#10 - JRL 8395 - JRL Home
October 5, 2004
Rolling Back Democracy
By Pavel Felgenhauer
President Vladimir Putin is rolling back democracy in Russia. Last week, Putin's close aide Vladislav Surkov made clear that regional legislatures that fail to endorse the Kremlin's gubernatorial nominations will be dissolved. He also declared that the president's political opponents constitute a "fifth column" aimed at ensuring Russia's defeat in the war against terror.
The judiciary is also being placed under full Kremlin control. Freedom of the press has been erased by censorship. Many observers describe this process as neo-Stalinism, but the Kremlin, while expanding its control over the economy, continues to pursue market reforms and has no plans for complete nationalization. Putin obviously regrets the collapse of the Soviet Union, but he is also in essence an anti-communist.
Rather than rebuilding the past, Russia is evolving into a fascist state along the lines of Benito Mussolini's Italy. As was the practice in Mussolini's fascist corporate state, Putin on the one hand is dismantling representative democracy, while on the other he has announced the creation of an unelected "public chamber" that would oversee the government bureaucracy. The new chamber would partially replace the State Duma, now dominated by a single party, helping to create an illusion of pluralism.
Russia's transformation to fascism is superficially connected with the Beslan tragedy and the need to close ranks in the fight against terrorism. But the idea of creating a permanent national unity in addition to the pro-Kremlin United Russia party arose long before Beslan. In a number of major speeches, Putin has called for the unification of Russia in order to build a strong, modern state. It is now clear that Putin's conception of unity does not include political pluralism or representative democracy.
The Kremlin has offered the fifth column within Russia a choice: Shut up and join us or face the consequences. Western governments face a much more complex dilemma. In the 1920s and 1930s, they proved incapable of countering both the fascist and communist threats simultaneously. Now they must balance the threat of a fascist Russia against that of international Islamist terrorism.
Many in the West once advocated a working relationship with Adolf Hitler and Mussolini. Left-wing journalists and academics supported Stalinism. Today, a pro-Putin coalition has emerged, made up of wealthy Western businessmen interested in exploiting Russia's natural resources along with left-wing journalists and academics. Their main argument is this: If Josef Stalin, the totalitarian monster, was a key ally in defeating Hitler, why should Putin not be a key ally in the war against terrorism? They often add that close cooperation with the West could lead Putin to restrain his penchant for authoritarianism.

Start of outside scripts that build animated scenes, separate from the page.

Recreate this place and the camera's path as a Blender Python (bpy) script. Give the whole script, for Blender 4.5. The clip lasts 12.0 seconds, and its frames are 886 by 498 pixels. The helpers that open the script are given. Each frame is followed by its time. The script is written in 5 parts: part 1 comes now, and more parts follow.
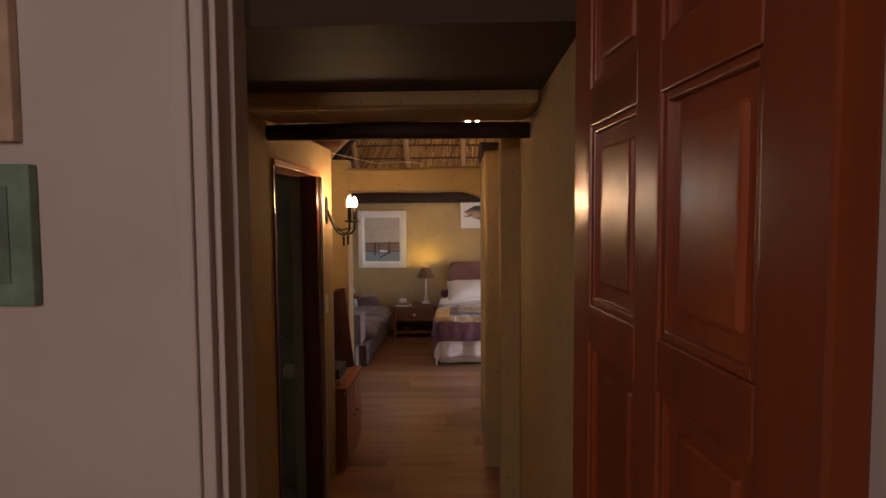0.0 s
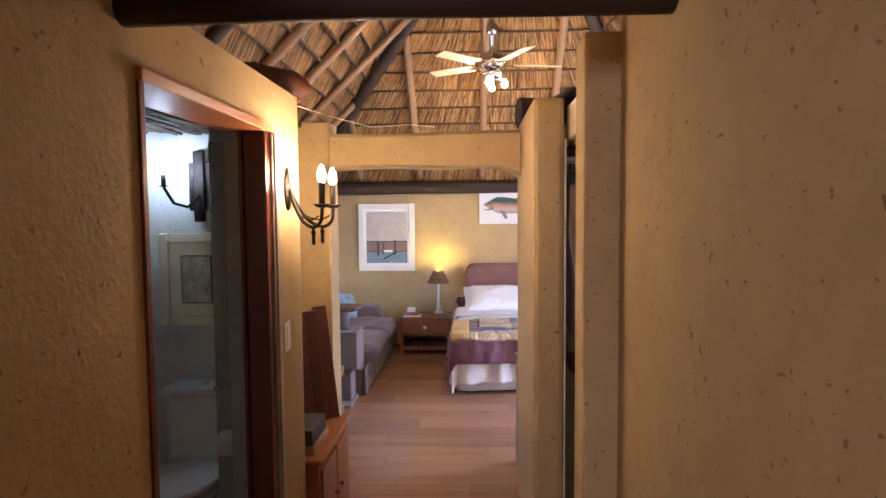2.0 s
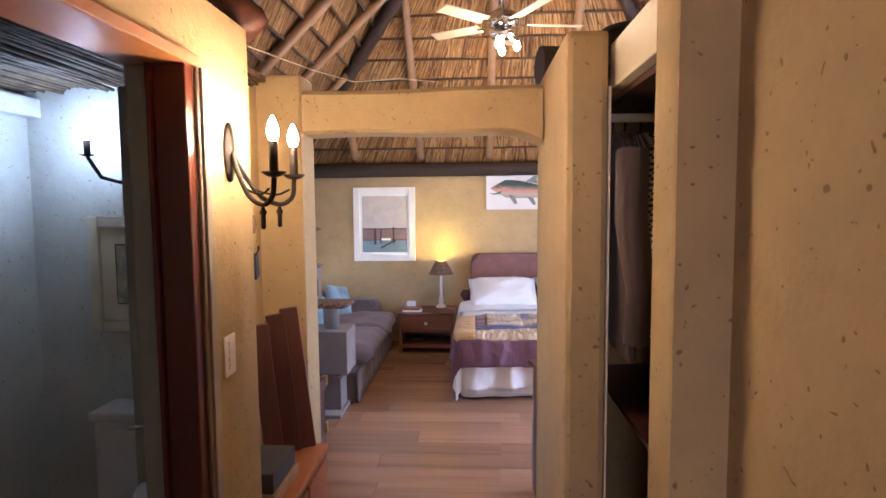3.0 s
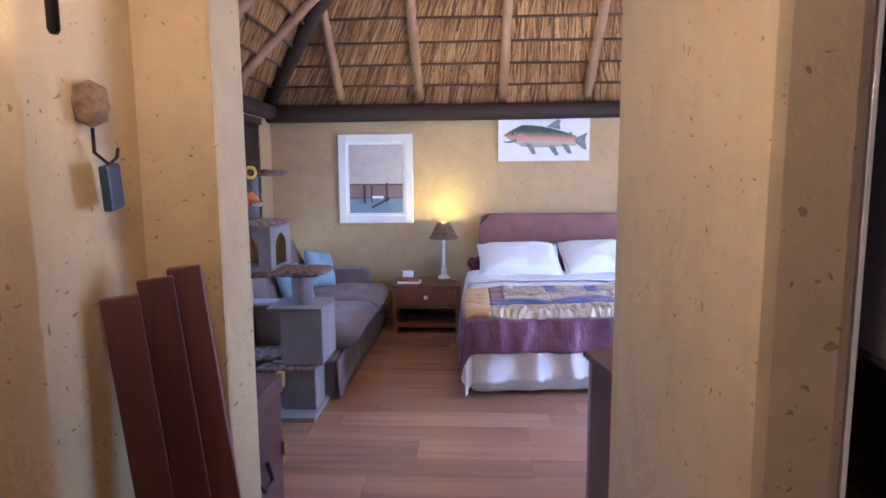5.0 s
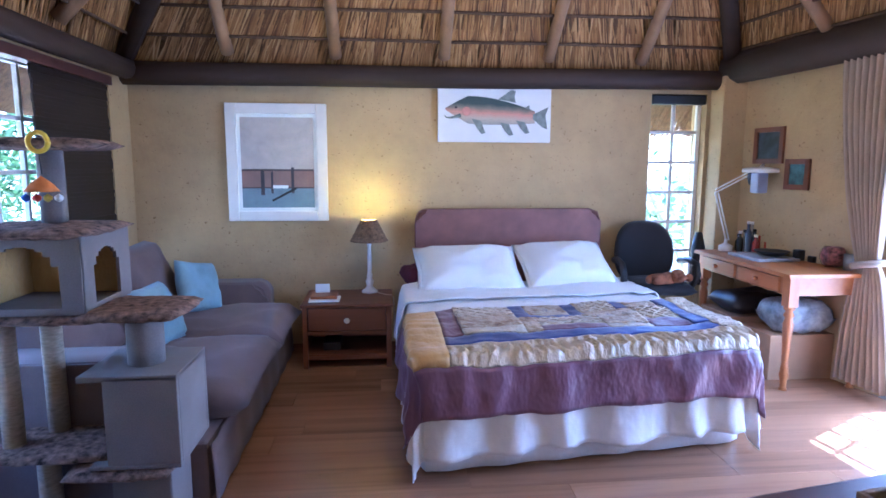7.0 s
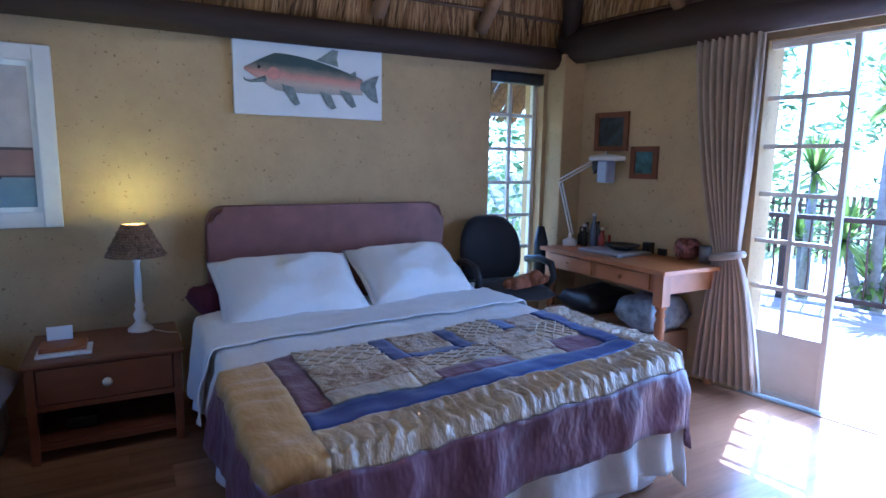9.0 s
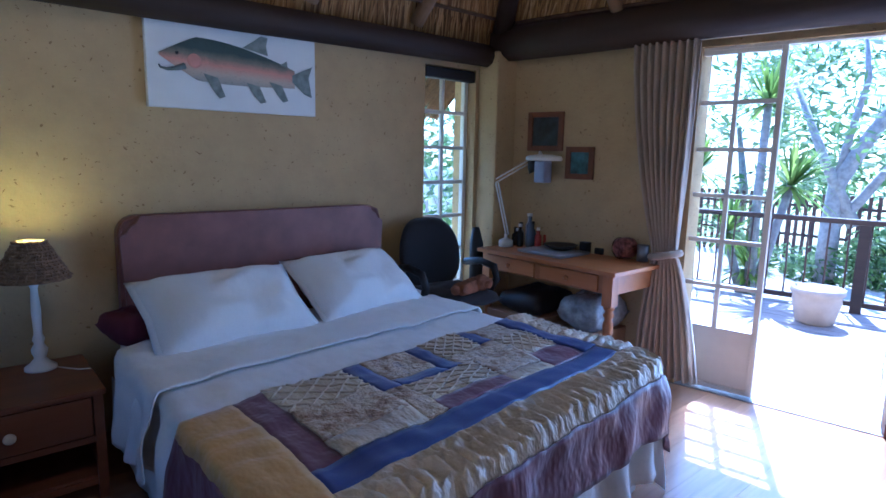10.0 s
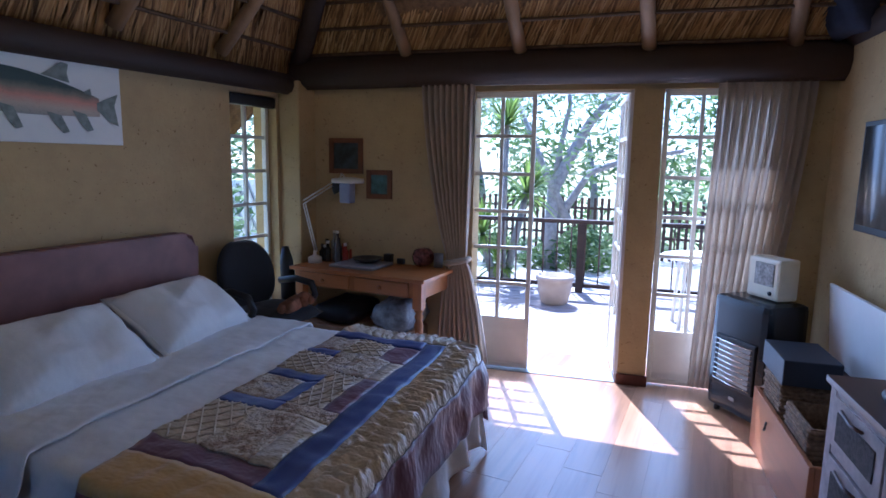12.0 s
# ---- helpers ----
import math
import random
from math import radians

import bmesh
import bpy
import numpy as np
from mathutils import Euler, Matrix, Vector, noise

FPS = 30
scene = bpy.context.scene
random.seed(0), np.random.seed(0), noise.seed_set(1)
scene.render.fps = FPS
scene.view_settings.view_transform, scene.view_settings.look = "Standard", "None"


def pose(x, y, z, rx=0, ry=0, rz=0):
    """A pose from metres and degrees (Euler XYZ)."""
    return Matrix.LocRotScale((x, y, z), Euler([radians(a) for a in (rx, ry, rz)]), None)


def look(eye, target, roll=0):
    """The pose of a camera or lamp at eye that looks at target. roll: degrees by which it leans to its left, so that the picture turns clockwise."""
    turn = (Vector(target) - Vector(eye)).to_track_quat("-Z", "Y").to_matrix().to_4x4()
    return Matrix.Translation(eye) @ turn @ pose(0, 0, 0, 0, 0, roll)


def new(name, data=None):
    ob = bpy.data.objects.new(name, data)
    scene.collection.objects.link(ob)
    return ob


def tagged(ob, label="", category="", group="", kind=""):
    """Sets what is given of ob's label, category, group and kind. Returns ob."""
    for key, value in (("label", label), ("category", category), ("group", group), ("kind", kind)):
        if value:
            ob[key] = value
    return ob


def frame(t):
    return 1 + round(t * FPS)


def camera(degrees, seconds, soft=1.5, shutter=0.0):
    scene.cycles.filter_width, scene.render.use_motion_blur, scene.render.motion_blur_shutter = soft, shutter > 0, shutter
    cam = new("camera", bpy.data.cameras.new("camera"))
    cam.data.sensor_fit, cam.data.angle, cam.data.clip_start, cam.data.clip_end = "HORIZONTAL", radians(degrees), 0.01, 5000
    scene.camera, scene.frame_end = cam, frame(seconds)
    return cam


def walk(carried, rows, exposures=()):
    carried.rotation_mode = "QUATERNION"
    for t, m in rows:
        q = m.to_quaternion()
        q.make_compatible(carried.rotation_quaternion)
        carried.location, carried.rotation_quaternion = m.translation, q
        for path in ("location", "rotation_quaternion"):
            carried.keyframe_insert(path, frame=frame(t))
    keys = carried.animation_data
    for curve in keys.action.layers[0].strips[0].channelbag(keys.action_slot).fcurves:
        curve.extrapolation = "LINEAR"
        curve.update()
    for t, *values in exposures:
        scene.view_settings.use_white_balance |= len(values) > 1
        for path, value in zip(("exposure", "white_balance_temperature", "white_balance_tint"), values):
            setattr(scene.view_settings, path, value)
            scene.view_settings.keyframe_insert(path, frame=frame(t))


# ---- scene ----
cam = camera(74.3, 12.0, 1.6)
PATH = [
    (0, (0.112, -0.175, 1.771), (0.049, 1.82, 1.652), -0.4),
    (0.5, (0.065, 0.19, 1.763), (-0.002, 2.186, 1.644), -0.4),
    (1, (0.025, 0.551, 1.732), (-0.043, 2.546, 1.616), -0.4),
    (1.5, (0.015, 0.874, 1.719), (-0.063, 2.869, 1.604), -0.4),
    (2, (-0.004, 1.197, 1.696), (-0.101, 3.191, 1.574), -0.5),
    (2.5, (-0.027, 1.514, 1.676), (-0.134, 3.506, 1.539), -0.6),
    (3, (-0.028, 1.853, 1.648), (-0.138, 3.843, 1.488), -0.5),
    (3.5, (-0.054, 2.143, 1.61), (-0.169, 4.13, 1.419), -0.6),
    (5.5, (-0.166, 3.281, 1.382), (-0.257, 5.262, 1.127), -0.3),
    (6, (-0.186, 3.641, 1.383), (-0.254, 5.623, 1.117), -0.3),
    (6.5, (-0.24, 3.933, 1.369), (-0.229, 5.915, 1.098), -0.1),
    (7, (-0.296, 4.195, 1.366), (-0.103, 6.166, 1.089), 0.2),
    (7.2, (-0.312, 4.3, 1.36), (-0.011, 6.258, 1.079), 0.3),
    (9, (-0.451, 5.242, 1.309), (0.494, 6.979, 1.015), 0.9),
    (9.5, (-0.54, 5.443, 1.324), (0.576, 7.073, 1.016), 1.1),
    (10, (-0.67, 5.635, 1.358), (0.617, 7.133, 1.041), 1.2),
    (10.5, (-0.784, 5.723, 1.388), (0.668, 7.062, 1.072), 1.4),
    (11, (-0.916, 5.731, 1.426), (0.665, 6.916, 1.117), 1.3),
    (11.5, (-1.057, 5.717, 1.469), (0.632, 6.744, 1.166), 1.1),
    (12, (-1.208, 5.729, 1.497), (0.585, 6.565, 1.203), 1.0),
]
EXPOSURES = [(0, 2.5, 7000, 34), (0.5, 3.0, 6800, 32), (1.0, 3.45, 6300, 31), (2.0, 4.05, 5500, 29), (3.0, 4.05, 5300, 29), (3.7, 4.0, 5000, 28), (5.5, 3.95, 4450, 29), (6.5, 3.85, 4350, 27), (7.2, 3.7, 4150, 22),
             (9.0, 2.65, 4000, 17), (10.5, 2.1, 4050, 16), (12.0, 1.7, 4450, 20)]
walk(cam, [(t, look(eye, target, roll)) for t, eye, target, roll in PATH], EXPOSURES)

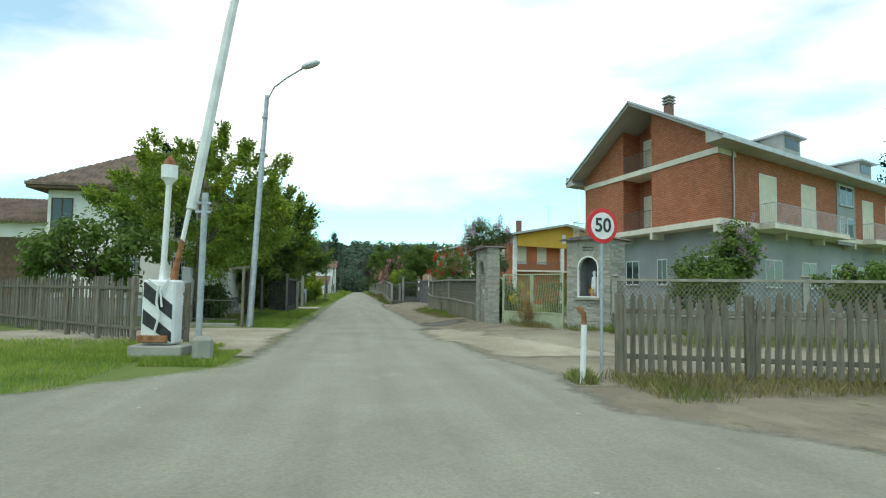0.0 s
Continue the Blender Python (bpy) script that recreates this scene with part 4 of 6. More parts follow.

U.S. President George W. Bush expressed this Western ambivalence during last week's presidential debate. Bush boasted of his good relationship with "Vladimir," and announced: "He's a strong ally in the war on terror." At the same time, Bush criticized Putin's undemocratic policies: "I don't think it's okay and said so publicly."
After 9/11, Putin phoned Bush to offer his condolences and tacitly agreed not to oppose the U.S. operation in Afghanistan. Putin has since claimed that the ugly war in Chechnya is Russia's main contribution to the anti-terror alliance. Direct command and control links between Chechen rebels and al-Qaida have never been confirmed, however. Chechen terrorism is fueled mostly by internal causes, but Islamists worldwide have used Russian repression in the region to stoke enthusiasm for their cause -- and to attract new recruits.
In fact, the Kremlin's version of the anti-terrorist coalition and "eliminating double standards" amounts to a modification of the 1939 Molotov-Ribbentrop Pact: The West supports Russian policy in the Caucasus and recognizes the entire former Soviet Union (excluding the Baltics) as Russia's zone of special interests. We concentrate on establishing our dominion in this zone, and Bush can do whatever he likes elsewhere.
There has been much discussion of the conflict between pro-Western "liberals" and the chekists within the Kremlin in recent years. Surkov, considered a leading liberal, has now revealed himself to be the main intellectual driving force behind the fascist transformation of Russia. The various Kremlin factions turn out to be very much of a piece. The liberals seem to think that a fascist state can be built with Western consent, while the siloviki do not trust the old enemy. We will soon find out which group is right.
Pavel Felgenhauer is an independent defense analyst.